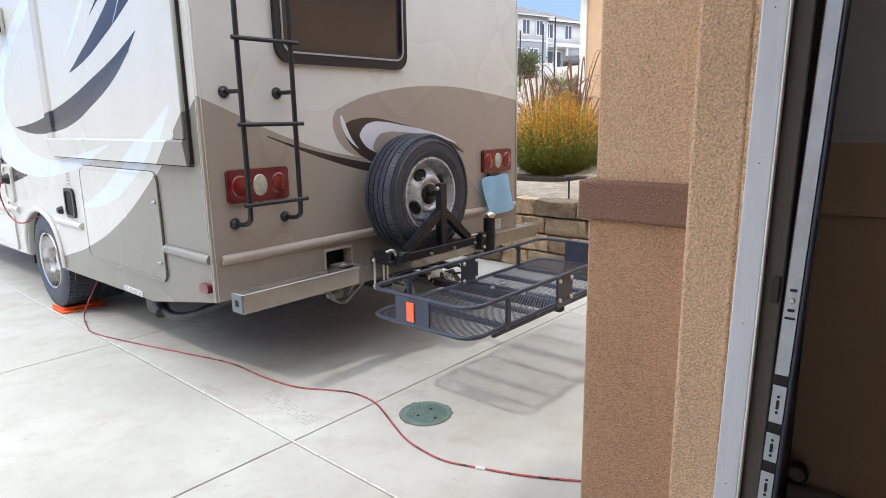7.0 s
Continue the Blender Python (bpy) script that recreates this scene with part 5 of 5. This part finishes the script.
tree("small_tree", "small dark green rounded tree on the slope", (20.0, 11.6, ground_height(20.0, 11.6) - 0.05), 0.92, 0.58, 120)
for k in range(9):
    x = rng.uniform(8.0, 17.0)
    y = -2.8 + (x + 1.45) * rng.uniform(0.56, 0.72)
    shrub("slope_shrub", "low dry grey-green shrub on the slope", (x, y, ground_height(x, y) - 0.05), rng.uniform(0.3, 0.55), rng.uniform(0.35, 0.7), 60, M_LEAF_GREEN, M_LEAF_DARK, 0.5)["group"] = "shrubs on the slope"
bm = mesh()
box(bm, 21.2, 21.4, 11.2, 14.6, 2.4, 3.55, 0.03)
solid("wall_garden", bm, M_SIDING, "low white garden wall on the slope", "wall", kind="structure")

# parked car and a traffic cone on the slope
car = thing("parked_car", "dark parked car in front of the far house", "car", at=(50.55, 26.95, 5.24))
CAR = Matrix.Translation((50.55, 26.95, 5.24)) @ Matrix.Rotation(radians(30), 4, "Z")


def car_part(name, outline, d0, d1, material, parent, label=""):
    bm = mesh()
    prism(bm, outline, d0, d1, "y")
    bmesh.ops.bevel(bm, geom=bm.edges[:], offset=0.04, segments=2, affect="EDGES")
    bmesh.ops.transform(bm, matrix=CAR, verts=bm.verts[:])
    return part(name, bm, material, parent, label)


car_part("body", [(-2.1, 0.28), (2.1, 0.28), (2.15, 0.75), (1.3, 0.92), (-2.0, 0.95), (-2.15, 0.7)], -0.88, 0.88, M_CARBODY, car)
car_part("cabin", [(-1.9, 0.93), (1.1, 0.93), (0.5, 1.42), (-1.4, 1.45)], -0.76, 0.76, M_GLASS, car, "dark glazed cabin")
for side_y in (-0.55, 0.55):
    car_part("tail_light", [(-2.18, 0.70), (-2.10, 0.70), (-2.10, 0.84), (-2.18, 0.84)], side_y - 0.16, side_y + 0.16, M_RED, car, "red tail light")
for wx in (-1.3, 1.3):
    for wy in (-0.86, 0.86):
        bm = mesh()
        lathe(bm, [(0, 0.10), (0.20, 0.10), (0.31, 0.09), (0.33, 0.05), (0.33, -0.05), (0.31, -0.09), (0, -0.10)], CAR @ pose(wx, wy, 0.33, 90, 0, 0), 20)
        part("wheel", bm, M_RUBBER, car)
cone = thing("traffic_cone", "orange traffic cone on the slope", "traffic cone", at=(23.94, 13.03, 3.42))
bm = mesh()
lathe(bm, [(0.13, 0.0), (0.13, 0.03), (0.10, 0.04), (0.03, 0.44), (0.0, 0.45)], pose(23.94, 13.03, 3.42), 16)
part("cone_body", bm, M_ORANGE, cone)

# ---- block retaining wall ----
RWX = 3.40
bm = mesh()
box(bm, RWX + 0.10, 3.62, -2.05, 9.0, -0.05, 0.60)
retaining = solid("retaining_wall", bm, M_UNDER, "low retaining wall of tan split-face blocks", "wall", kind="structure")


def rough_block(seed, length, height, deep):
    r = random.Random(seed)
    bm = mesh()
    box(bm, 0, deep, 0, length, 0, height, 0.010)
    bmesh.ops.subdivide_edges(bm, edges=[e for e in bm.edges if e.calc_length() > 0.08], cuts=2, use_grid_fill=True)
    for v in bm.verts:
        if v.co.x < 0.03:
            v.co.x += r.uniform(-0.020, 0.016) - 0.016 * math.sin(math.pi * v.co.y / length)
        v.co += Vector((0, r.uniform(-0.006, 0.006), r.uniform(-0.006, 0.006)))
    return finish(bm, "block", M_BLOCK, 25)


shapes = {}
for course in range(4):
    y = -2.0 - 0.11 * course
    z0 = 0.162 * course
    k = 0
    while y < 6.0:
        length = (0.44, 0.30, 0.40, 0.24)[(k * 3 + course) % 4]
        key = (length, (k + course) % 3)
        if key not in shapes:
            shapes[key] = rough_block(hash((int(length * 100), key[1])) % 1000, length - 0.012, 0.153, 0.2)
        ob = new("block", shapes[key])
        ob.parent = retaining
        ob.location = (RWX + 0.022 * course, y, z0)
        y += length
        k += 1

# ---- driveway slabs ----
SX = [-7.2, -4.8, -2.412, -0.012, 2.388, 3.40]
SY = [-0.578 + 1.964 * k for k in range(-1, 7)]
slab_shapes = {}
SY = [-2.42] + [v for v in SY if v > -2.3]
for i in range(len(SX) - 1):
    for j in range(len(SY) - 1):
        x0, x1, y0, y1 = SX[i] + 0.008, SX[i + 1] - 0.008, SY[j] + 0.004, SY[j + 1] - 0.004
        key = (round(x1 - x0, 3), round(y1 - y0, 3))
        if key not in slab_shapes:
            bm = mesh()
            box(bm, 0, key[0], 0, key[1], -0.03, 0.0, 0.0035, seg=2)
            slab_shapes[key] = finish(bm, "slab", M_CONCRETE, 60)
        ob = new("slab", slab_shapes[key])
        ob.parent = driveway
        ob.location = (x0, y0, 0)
******************************
Using the data above, reproduce exactly the lines from the line that contains "Continue the Blender" through the line that contains "CAR = Matrix.Translation((50.55, 26.95, 5.24))", including both.

Continue the Blender Python (bpy) script that recreates this scene with part 5 of 5. This part finishes the script.
tree("small_tree", "small dark green rounded tree on the slope", (20.0, 11.6, ground_height(20.0, 11.6) - 0.05), 0.92, 0.58, 120)
for k in range(9):
    x = rng.uniform(8.0, 17.0)
    y = -2.8 + (x + 1.45) * rng.uniform(0.56, 0.72)
    shrub("slope_shrub", "low dry grey-green shrub on the slope", (x, y, ground_height(x, y) - 0.05), rng.uniform(0.3, 0.55), rng.uniform(0.35, 0.7), 60, M_LEAF_GREEN, M_LEAF_DARK, 0.5)["group"] = "shrubs on the slope"
bm = mesh()
box(bm, 21.2, 21.4, 11.2, 14.6, 2.4, 3.55, 0.03)
solid("wall_garden", bm, M_SIDING, "low white garden wall on the slope", "wall", kind="structure")

# parked car and a traffic cone on the slope
car = thing("parked_car", "dark parked car in front of the far house", "car", at=(50.55, 26.95, 5.24))
CAR = Matrix.Translation((50.55, 26.95, 5.24)) @ Matrix.Rotation(radians(30), 4, "Z")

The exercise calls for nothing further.